We’re not the first ones to work on this problem – Google has been trying to gain ground with a similar solution – but we were better positioned to tackle it effectively. Our Shopper Intelligence product already captures purchase data from retail receipts so that brands can create – and shoppers cash in on – data driven loyalty programs. Over the years, we processed over 5 billion unique purchases and created a comprehensive catalog of supermarket products. We’ve also built a number of ML models designed to run efficiently on mobile devices. One of those models used to detect receipts also served as a baseline for detecting products on the shelves.
Getting the data
Apart from our product catalog, we’ve tried using a number of open-source datasets like SKU-110K to get training data. These were a good starting point for data collection but their commercial use is prohibited. We were left with no choice but to do things ourselves and so our team took to major retail stores nationwide, snapping images of shelves from afar as well as individual product images. They were also asked to take a picture of each product’s barcode, so that we could connect it with its UPC (Unique Product Code) and get a reliable identifier for our retrieval. In just a few months, we collected millions of photos from retail stores nationwide.
Next, our annotation team went over all of these images trying to identify products that appeared in them. We have a 100-strong team of annotators. To speed up their workflow, we built an initial model for pre-annotations that allowed us to label millions of product packages and tens of thousands of shelf images.
We were now ready to start doing some proper model training.
Detecting products from a camera stream
The first thing we need to do is detect distinct products as they sit on the shelves so that they can be classified by other models later on in the process. Our detector had to run in real time on mobile devices to crop out product images both when the user is scanning the shelf at close range and from afar.
The model we trained puts bounding boxes around each individual product package. In the future, we might switch to polygon segmentation as consumer goods tend to come in all shapes and sizes. We used a relatively harsh intersection over union threshold of 0.7 and were still able to achieve an f1 score of 92%. We also brought model inference time down to well under 100ms on iPhone 8 and above thanks to our in-house inference engine.
The biggest challenge for our product detector at the moment is image perspective. When an image is taken from an angle, a product package might end up having a completely different, distorted shape. To address this problem, we added a shelf detection model to the mix. We can use the shelf as a reference point to quickly dewarp images and boost our chances of making accurate detections.
Telling the products apart
Once detected, products need to be classified into their respective classes. When we say classes, we really mean UPCs – and there’s A LOT of them. Not only are there millions of supermarket products out there but brands love to change their packaging whenever they feel like it. It’s definitely not your everyday classification problem.
The sheer scale of potential classes nudged us to try a different approach, using an embedding and retrieval system. The idea is simple – convert each product crop to a feature vector and then retrieve similar vectors from the database. The condensed representation of product images can then be compared much more quickly and isn’t sensitive to changes in glare and scanning angle.

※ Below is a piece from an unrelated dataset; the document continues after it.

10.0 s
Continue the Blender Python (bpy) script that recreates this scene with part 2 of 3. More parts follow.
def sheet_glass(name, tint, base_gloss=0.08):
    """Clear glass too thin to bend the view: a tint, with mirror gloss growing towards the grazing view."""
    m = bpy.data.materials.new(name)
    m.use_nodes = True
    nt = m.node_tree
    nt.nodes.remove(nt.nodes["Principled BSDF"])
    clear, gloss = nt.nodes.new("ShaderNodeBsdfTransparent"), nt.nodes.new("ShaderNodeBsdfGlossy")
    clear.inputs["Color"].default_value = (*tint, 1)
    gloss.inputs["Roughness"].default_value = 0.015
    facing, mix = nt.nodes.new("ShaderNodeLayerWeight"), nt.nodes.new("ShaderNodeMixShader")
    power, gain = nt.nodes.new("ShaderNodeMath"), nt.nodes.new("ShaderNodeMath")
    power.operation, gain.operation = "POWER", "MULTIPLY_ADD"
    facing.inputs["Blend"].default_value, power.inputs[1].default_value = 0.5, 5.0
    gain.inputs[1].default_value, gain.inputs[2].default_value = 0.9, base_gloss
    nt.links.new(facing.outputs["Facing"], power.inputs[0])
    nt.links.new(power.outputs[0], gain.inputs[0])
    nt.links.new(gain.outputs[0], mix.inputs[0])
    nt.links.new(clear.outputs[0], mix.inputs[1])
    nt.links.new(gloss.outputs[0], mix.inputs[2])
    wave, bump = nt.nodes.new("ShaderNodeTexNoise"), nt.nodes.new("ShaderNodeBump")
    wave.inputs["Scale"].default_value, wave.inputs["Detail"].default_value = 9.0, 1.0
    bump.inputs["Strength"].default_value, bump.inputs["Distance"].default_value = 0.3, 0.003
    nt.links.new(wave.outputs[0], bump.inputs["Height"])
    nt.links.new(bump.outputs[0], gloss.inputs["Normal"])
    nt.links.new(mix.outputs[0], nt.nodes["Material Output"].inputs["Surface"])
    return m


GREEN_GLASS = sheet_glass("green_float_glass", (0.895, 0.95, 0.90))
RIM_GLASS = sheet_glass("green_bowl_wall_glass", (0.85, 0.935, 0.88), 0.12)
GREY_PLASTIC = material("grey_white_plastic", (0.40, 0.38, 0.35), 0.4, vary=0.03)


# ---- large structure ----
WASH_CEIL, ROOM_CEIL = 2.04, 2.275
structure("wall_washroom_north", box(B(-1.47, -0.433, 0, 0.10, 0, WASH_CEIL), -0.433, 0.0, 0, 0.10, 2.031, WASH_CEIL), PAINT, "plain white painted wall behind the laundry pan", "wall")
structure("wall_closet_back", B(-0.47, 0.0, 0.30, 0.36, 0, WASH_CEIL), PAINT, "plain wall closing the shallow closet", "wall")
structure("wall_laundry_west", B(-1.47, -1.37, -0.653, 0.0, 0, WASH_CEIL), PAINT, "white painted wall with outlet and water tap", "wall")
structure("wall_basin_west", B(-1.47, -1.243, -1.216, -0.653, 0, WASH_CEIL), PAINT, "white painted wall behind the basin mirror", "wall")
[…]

We currently have around one million indexed products that are stored and queried against input embeddings using a k-NN algorithm, with the output value for each pair ranging from -1 to 1. The closer the dot product is to 1, the more similar the products. In our case, the majority of retrievals above 0.75 have been found to be correct, but this threshold is bound to go up as we continue to expand our index.
We experimented with a variety of model architectures to get to the setup that works best. We wanted the model to retrieve k-most similar vectors when given a new unseen image of a product. But this becomes a real challenge with fine-grained differences like package sizes and flavors, which are sometimes hard to distinguish even for humans.

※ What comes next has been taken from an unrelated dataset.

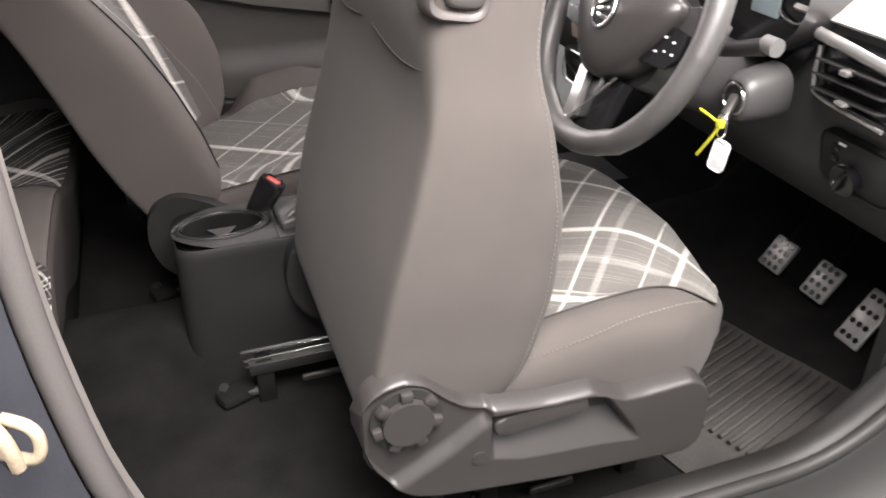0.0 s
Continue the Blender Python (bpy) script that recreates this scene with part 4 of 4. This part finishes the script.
buckle("black buckle with a red button, tucked into the rear seat", (-0.808, -0.152, 0.312), (0.45, -0.25, 0.86), (0.9, 0.3, -0.3), (0.052, 0.056, 0.046))
buckle("black buckle with a red button, tucked into the rear seat", (-0.806, 0.156, 0.318), (0.45, -0.20, 0.86), (0.9, 0.45, -0.3), (0.052, 0.058, 0.044))
buckle("grey-black centre buckle leaning against the rear backrest", (-0.802, -0.114, 0.349), (0.22, 0.46, 0.84), (0.75, 0.30, -0.4), (0.076, 0.054, 0.024), 0.36, 0.30, -0.27)
buckle("black buckle with a red button beside the passenger seat", (-0.055, 0.028, 0.306), (0.53, 0.0, 0.85), (0.9, -0.5, -0.5), (0.090, 0.048, 0.034))

# rear belts
belt = thing("centre_belt", "pale grey centre belt hanging over the rear backrest", "seat belt", "belts")
cb = [back_point(0.167 - 0.031 * t, 0.872 - 0.485 * t, 0.006 + 0.004 * math.sin(t * 3.1)) for t in np.linspace(0, 1, 9)]
part("webbing", ribbon("webbing", cb, 0.043, [(0, 1, 0)] * 5 + [(-0.1, 1, 0), (-0.2, 0.95, 0), (-0.35, 0.9, 0), (-0.5, 0.9, 0)]), BELT_PALE, belt)
part("tongue", boxed((-0.842, 0.136, 0.378), (0.010, 0.030, 0.022), 0.004, (0, -24, 8)), GLOSSY, belt)
part("latch_plate", tube("latch_plate", [(-0.838, 0.126, 0.372), (-0.826, 0.124, 0.338), (-0.824, 0.136, 0.336), (-0.836, 0.140, 0.372)], 0.0022, 6, 0, True), CHROME, belt)
part("shoulder_guide", boxed((-1.058, 0.166, 0.871), (0.044, 0.076, 0.040), 0.011, (0, 22, 0), 3), GUIDE, belt, "dark belt guide")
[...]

Our goal was to optimize for hit rate at the first retrieval result, achieve maximum recall and have a model generalize well for products it hasn’t seen during training. Hit rate at the first retrieval means that after we create the embedding vector and use it to retrieve, say, a hundred nearest neighbors from the database, the closest vector is actually the correct product. This is the perfect scenario though, and the embedder may still struggle to differentiate between slight product variations. That’s why it’s important to have strong recall so that our re-ranking methods stand a better chance of picking the real winner in case it’s not the first one.
Our current best model has a 93% hit rate at the first result on unseen product examples. Hit rate at 10 nearest neighbors is 98% which means that re-ranking should yield precise results in most cases.

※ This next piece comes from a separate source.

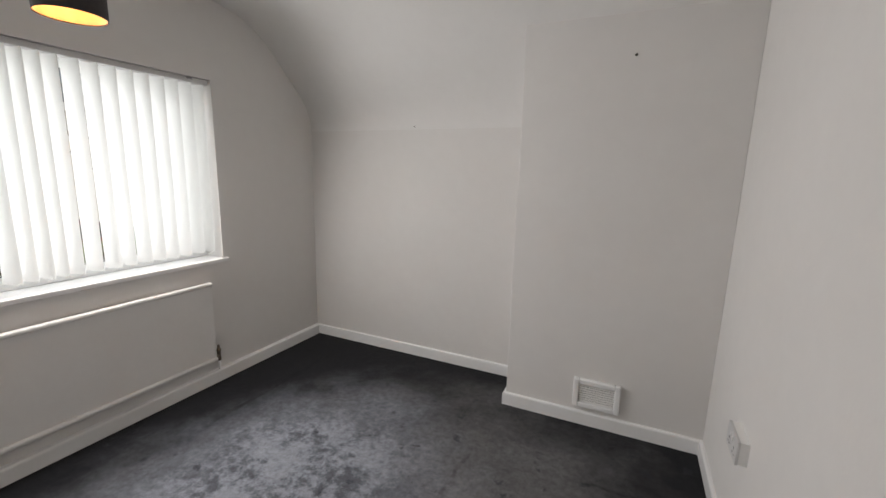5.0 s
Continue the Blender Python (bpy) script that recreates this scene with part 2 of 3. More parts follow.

Just like the detector, this model needs to run in real-time on mobile devices. And since we could have a couple dozen products in any given frame from the user’s camera feed, high per-product performance is paramount. Again, our in-house inference engine proved its true worth here. The inference time is under 10ms per product which means that we can do detection and embedding for an average shelf in well under a second. What we now have is a snappy system our design team can build a stunning UX on top of.
The retrieval process depends on an internet connection but by embedding products on the device, we eliminated the need to send images to the backend. We only have to send about 1Kb per product which is really not that bad.
The embedder model is where the magic happens in our pipeline but backend retrieval is equally important in terms of performance and accuracy. The performance part is easy as there are some great open source vector databases available but the accuracy part is tricky. The more images you have in your retrieval system, the easier it will be to catch the right one, especially if you can have multiple variations of product images taken in different lighting conditions and under different angles.
The product recognition pipeline we’ve outlined opens up a world of opportunities for consumers and businesses alike. From augmenting the in-store shopping experience to improving store execution, we are excited to explore all of the potential use cases of this technology and continue improving it.